* **DATA**

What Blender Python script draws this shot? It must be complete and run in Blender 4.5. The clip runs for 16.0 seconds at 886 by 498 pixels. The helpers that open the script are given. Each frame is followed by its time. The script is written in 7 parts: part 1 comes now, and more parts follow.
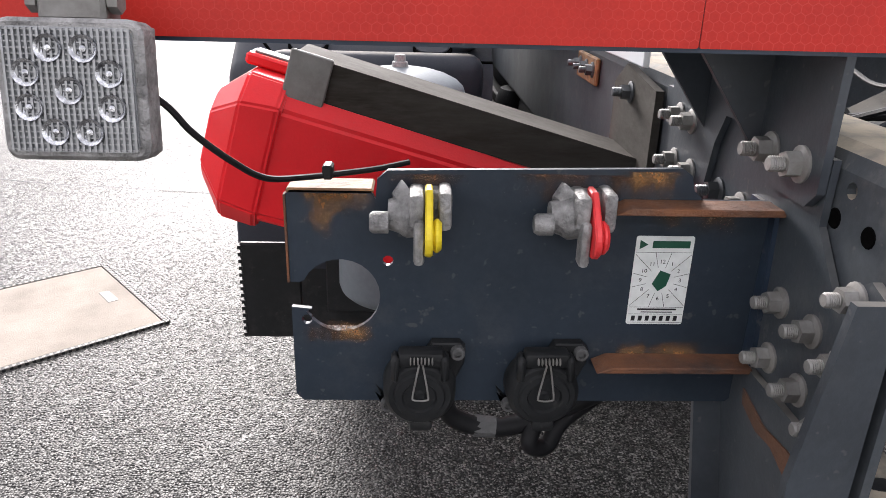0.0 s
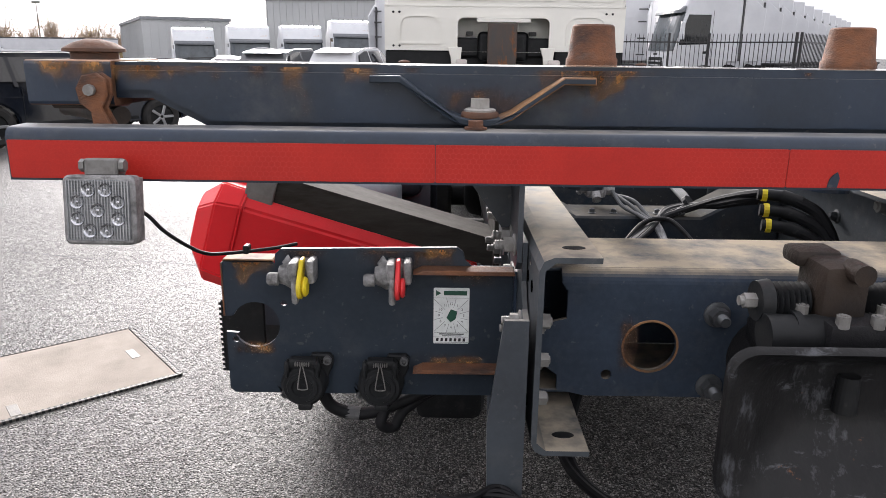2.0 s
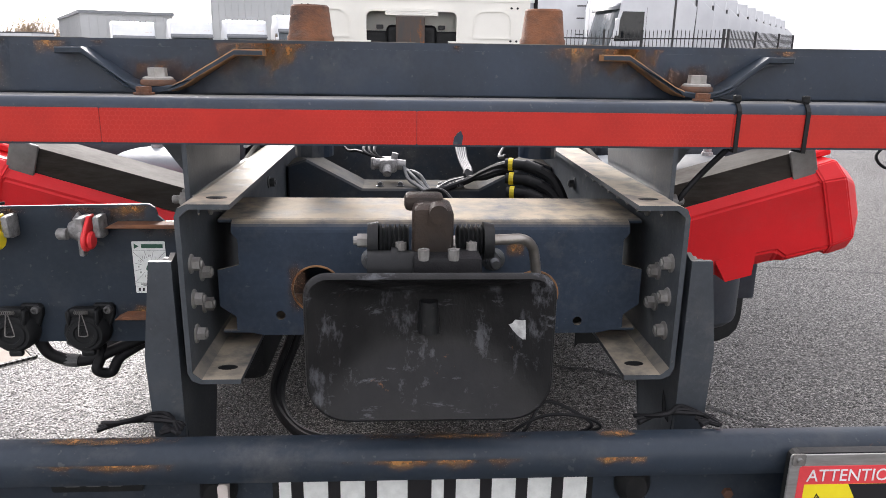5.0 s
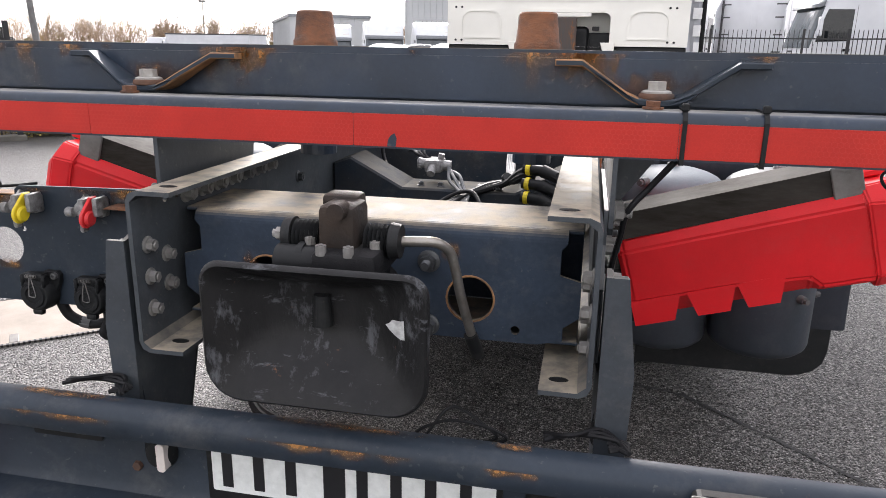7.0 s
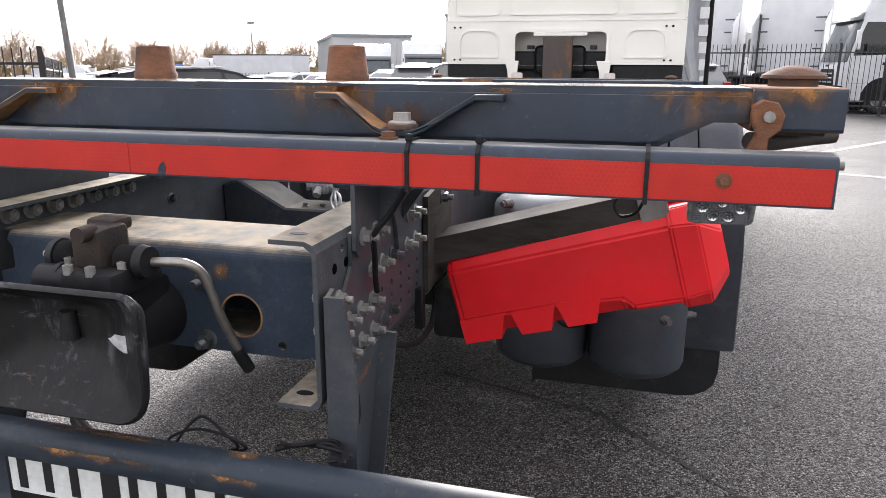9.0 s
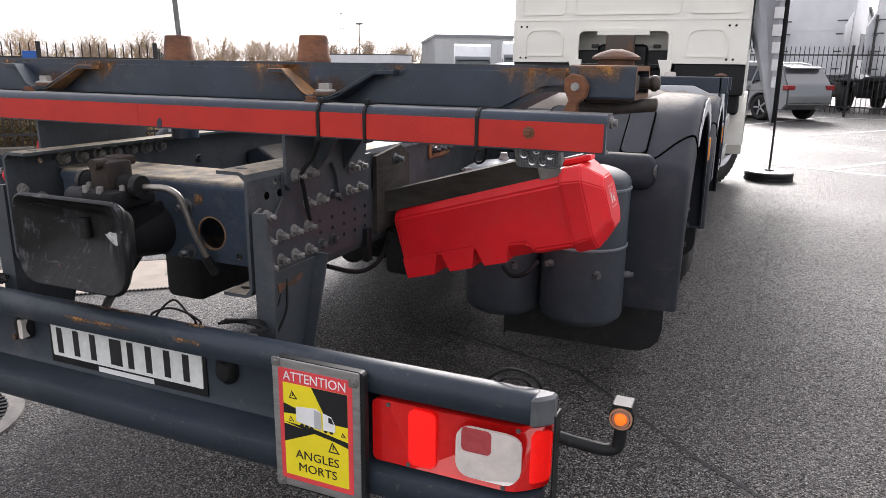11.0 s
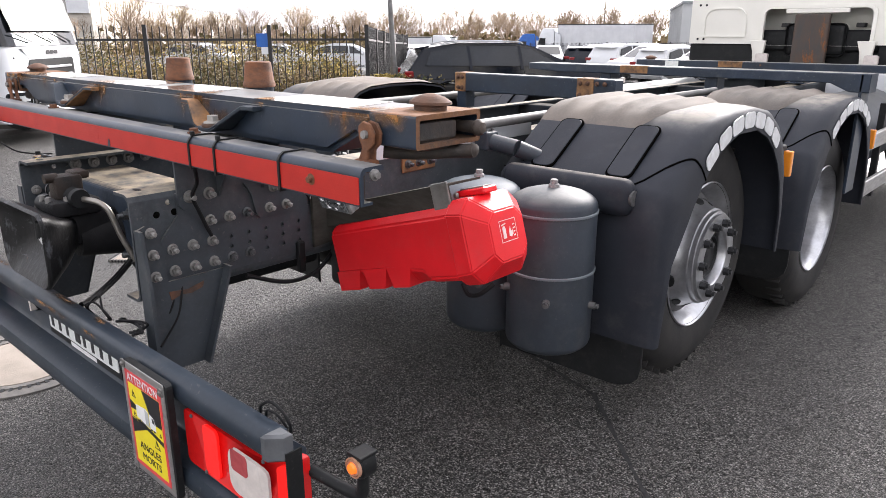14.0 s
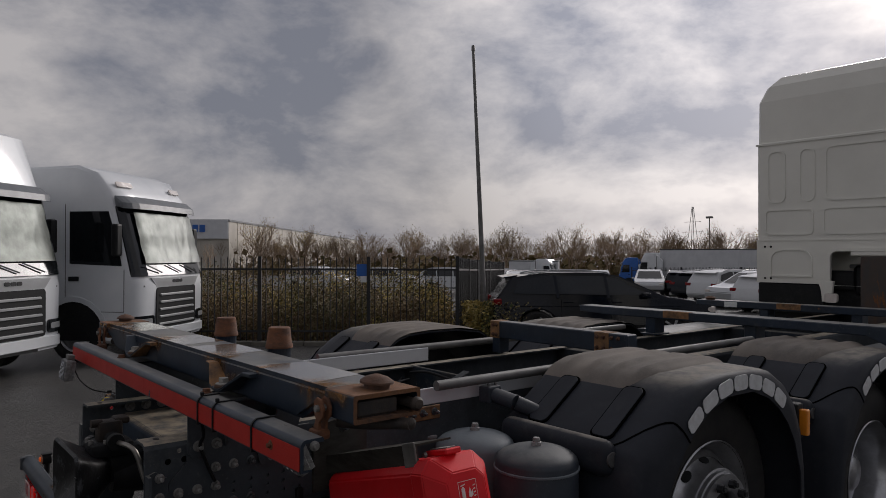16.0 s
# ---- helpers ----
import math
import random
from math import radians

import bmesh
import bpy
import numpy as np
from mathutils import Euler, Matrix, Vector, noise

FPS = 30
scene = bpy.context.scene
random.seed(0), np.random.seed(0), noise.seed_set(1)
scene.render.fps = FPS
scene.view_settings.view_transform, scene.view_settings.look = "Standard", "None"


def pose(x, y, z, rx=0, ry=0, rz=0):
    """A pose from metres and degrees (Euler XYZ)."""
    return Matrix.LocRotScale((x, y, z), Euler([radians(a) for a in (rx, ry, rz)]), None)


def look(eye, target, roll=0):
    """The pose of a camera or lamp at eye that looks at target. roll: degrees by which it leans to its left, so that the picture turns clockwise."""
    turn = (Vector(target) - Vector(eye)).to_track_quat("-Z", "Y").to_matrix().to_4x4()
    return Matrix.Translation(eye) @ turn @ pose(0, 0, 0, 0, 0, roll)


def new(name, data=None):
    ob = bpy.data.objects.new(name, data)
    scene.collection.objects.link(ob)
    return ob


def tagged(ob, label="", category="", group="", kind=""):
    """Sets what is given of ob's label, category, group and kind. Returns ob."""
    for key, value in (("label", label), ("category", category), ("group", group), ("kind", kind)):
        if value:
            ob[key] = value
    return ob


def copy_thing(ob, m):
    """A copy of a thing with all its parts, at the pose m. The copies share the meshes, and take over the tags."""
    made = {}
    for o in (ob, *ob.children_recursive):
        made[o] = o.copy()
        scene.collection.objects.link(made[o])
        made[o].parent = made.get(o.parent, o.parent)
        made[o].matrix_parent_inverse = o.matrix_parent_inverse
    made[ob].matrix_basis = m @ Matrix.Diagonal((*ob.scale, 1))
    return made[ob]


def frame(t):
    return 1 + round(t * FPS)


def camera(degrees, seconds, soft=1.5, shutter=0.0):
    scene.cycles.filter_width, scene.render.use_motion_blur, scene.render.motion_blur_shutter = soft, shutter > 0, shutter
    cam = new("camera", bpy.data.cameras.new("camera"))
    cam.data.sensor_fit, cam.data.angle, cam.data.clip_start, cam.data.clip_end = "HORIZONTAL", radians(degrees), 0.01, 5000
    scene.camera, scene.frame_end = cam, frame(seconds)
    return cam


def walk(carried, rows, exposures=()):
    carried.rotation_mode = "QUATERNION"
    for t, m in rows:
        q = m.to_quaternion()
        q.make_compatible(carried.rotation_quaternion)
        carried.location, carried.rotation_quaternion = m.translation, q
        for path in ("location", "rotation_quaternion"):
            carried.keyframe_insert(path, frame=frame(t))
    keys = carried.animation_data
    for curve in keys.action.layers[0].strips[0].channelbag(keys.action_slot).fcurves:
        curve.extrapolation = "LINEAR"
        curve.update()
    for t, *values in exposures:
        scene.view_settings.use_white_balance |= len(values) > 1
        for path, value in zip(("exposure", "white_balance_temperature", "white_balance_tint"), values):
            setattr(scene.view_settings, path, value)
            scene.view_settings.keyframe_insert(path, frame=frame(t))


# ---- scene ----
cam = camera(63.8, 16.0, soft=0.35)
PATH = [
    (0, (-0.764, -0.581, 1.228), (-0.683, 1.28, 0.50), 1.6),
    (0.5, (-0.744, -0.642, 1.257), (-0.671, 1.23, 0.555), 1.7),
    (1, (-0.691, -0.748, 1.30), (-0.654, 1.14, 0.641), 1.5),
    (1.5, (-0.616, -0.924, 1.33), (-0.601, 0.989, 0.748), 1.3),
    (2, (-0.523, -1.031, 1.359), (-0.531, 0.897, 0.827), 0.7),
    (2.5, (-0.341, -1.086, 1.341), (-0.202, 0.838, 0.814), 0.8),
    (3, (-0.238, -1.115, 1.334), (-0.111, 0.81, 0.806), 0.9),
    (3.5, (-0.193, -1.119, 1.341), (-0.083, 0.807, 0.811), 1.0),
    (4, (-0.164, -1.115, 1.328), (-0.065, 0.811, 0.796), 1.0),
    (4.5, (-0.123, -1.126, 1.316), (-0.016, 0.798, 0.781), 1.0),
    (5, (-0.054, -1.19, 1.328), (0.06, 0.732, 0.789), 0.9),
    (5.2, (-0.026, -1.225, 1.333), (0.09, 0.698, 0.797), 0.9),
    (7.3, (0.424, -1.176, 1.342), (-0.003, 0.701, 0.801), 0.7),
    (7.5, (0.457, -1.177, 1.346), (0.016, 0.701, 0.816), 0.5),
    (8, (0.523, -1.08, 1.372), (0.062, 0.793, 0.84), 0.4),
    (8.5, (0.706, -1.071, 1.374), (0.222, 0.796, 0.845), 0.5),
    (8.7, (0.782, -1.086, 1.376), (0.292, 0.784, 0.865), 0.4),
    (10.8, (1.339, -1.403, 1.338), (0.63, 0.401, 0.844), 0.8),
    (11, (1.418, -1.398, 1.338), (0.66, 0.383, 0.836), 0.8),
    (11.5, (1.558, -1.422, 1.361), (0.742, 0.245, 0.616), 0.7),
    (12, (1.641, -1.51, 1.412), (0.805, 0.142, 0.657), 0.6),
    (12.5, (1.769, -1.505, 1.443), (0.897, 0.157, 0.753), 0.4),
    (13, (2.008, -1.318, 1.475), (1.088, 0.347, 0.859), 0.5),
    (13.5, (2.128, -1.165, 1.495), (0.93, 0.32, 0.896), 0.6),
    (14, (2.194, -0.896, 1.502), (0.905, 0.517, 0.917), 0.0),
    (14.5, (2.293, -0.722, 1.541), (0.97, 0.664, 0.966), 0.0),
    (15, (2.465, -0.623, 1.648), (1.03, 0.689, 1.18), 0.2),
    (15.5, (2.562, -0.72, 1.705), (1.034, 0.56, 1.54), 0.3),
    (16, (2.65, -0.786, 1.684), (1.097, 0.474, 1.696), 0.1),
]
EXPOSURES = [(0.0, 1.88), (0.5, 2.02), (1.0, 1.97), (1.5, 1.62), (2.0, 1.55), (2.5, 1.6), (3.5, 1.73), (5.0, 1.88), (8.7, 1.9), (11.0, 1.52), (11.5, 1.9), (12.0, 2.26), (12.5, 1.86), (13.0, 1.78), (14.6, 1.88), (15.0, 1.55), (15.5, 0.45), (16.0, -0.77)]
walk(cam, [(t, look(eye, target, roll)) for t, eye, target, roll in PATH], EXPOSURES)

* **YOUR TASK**
Reproduce the data above in full, exactly as it is, with the pictures left out.

* **COMPLETED EXERCISE**
What Blender Python script draws this shot? It must be complete and run in Blender 4.5. The clip runs for 16.0 seconds at 886 by 498 pixels. The helpers that open the script are given. Each frame is followed by its time. The script is written in 7 parts: part 1 comes now, and more parts follow.
0.0 s
2.0 s
5.0 s
7.0 s
9.0 s
11.0 s
14.0 s
16.0 s
# ---- helpers ----
import math
import random
from math import radians

import bmesh
import bpy
import numpy as np
from mathutils import Euler, Matrix, Vector, noise

FPS = 30
scene = bpy.context.scene
random.seed(0), np.random.seed(0), noise.seed_set(1)
scene.render.fps = FPS
scene.view_settings.view_transform, scene.view_settings.look = "Standard", "None"


def pose(x, y, z, rx=0, ry=0, rz=0):
    """A pose from metres and degrees (Euler XYZ)."""
    return Matrix.LocRotScale((x, y, z), Euler([radians(a) for a in (rx, ry, rz)]), None)


def look(eye, target, roll=0):
    """The pose of a camera or lamp at eye that looks at target. roll: degrees by which it leans to its left, so that the picture turns clockwise."""
    turn = (Vector(target) - Vector(eye)).to_track_quat("-Z", "Y").to_matrix().to_4x4()
    return Matrix.Translation(eye) @ turn @ pose(0, 0, 0, 0, 0, roll)


def new(name, data=None):
    ob = bpy.data.objects.new(name, data)
    scene.collection.objects.link(ob)
    return ob


def tagged(ob, label="", category="", group="", kind=""):
    """Sets what is given of ob's label, category, group and kind. Returns ob."""
    for key, value in (("label", label), ("category", category), ("group", group), ("kind", kind)):
        if value:
            ob[key] = value
    return ob


def copy_thing(ob, m):
    """A copy of a thing with all its parts, at the pose m. The copies share the meshes, and take over the tags."""
    made = {}
    for o in (ob, *ob.children_recursive):
        made[o] = o.copy()
        scene.collection.objects.link(made[o])
        made[o].parent = made.get(o.parent, o.parent)
        made[o].matrix_parent_inverse = o.matrix_parent_inverse
    made[ob].matrix_basis = m @ Matrix.Diagonal((*ob.scale, 1))
    return made[ob]


def frame(t):
    return 1 + round(t * FPS)


def camera(degrees, seconds, soft=1.5, shutter=0.0):
    scene.cycles.filter_width, scene.render.use_motion_blur, scene.render.motion_blur_shutter = soft, shutter > 0, shutter
    cam = new("camera", bpy.data.cameras.new("camera"))
    cam.data.sensor_fit, cam.data.angle, cam.data.clip_start, cam.data.clip_end = "HORIZONTAL", radians(degrees), 0.01, 5000
    scene.camera, scene.frame_end = cam, frame(seconds)
    return cam


def walk(carried, rows, exposures=()):
    carried.rotation_mode = "QUATERNION"
    for t, m in rows:
        q = m.to_quaternion()
        q.make_compatible(carried.rotation_quaternion)
        carried.location, carried.rotation_quaternion = m.translation, q
        for path in ("location", "rotation_quaternion"):
            carried.keyframe_insert(path, frame=frame(t))
    keys = carried.animation_data
    for curve in keys.action.layers[0].strips[0].channelbag(keys.action_slot).fcurves:
        curve.extrapolation = "LINEAR"
        curve.update()
    for t, *values in exposures:
        scene.view_settings.use_white_balance |= len(values) > 1
        for path, value in zip(("exposure", "white_balance_temperature", "white_balance_tint"), values):
            setattr(scene.view_settings, path, value)
            scene.view_settings.keyframe_insert(path, frame=frame(t))


# ---- scene ----
cam = camera(63.8, 16.0, soft=0.35)
PATH = [
    (0, (-0.764, -0.581, 1.228), (-0.683, 1.28, 0.50), 1.6),
    (0.5, (-0.744, -0.642, 1.257), (-0.671, 1.23, 0.555), 1.7),
    (1, (-0.691, -0.748, 1.30), (-0.654, 1.14, 0.641), 1.5),
    (1.5, (-0.616, -0.924, 1.33), (-0.601, 0.989, 0.748), 1.3),
    (2, (-0.523, -1.031, 1.359), (-0.531, 0.897, 0.827), 0.7),
    (2.5, (-0.341, -1.086, 1.341), (-0.202, 0.838, 0.814), 0.8),
    (3, (-0.238, -1.115, 1.334), (-0.111, 0.81, 0.806), 0.9),
    (3.5, (-0.193, -1.119, 1.341), (-0.083, 0.807, 0.811), 1.0),
    (4, (-0.164, -1.115, 1.328), (-0.065, 0.811, 0.796), 1.0),
    (4.5, (-0.123, -1.126, 1.316), (-0.016, 0.798, 0.781), 1.0),
    (5, (-0.054, -1.19, 1.328), (0.06, 0.732, 0.789), 0.9),
    (5.2, (-0.026, -1.225, 1.333), (0.09, 0.698, 0.797), 0.9),
    (7.3, (0.424, -1.176, 1.342), (-0.003, 0.701, 0.801), 0.7),
    (7.5, (0.457, -1.177, 1.346), (0.016, 0.701, 0.816), 0.5),
    (8, (0.523, -1.08, 1.372), (0.062, 0.793, 0.84), 0.4),
    (8.5, (0.706, -1.071, 1.374), (0.222, 0.796, 0.845), 0.5),
    (8.7, (0.782, -1.086, 1.376), (0.292, 0.784, 0.865), 0.4),
    (10.8, (1.339, -1.403, 1.338), (0.63, 0.401, 0.844), 0.8),
    (11, (1.418, -1.398, 1.338), (0.66, 0.383, 0.836), 0.8),
    (11.5, (1.558, -1.422, 1.361), (0.742, 0.245, 0.616), 0.7),
    (12, (1.641, -1.51, 1.412), (0.805, 0.142, 0.657), 0.6),
    (12.5, (1.769, -1.505, 1.443), (0.897, 0.157, 0.753), 0.4),
    (13, (2.008, -1.318, 1.475), (1.088, 0.347, 0.859), 0.5),
    (13.5, (2.128, -1.165, 1.495), (0.93, 0.32, 0.896), 0.6),
    (14, (2.194, -0.896, 1.502), (0.905, 0.517, 0.917), 0.0),
    (14.5, (2.293, -0.722, 1.541), (0.97, 0.664, 0.966), 0.0),
    (15, (2.465, -0.623, 1.648), (1.03, 0.689, 1.18), 0.2),
    (15.5, (2.562, -0.72, 1.705), (1.034, 0.56, 1.54), 0.3),
    (16, (2.65, -0.786, 1.684), (1.097, 0.474, 1.696), 0.1),
]
EXPOSURES = [(0.0, 1.88), (0.5, 2.02), (1.0, 1.97), (1.5, 1.62), (2.0, 1.55), (2.5, 1.6), (3.5, 1.73), (5.0, 1.88), (8.7, 1.9), (11.0, 1.52), (11.5, 1.9), (12.0, 2.26), (12.5, 1.86), (13.0, 1.78), (14.6, 1.88), (15.0, 1.55), (15.5, 0.45), (16.0, -0.77)]
walk(cam, [(t, look(eye, target, roll)) for t, eye, target, roll in PATH], EXPOSURES)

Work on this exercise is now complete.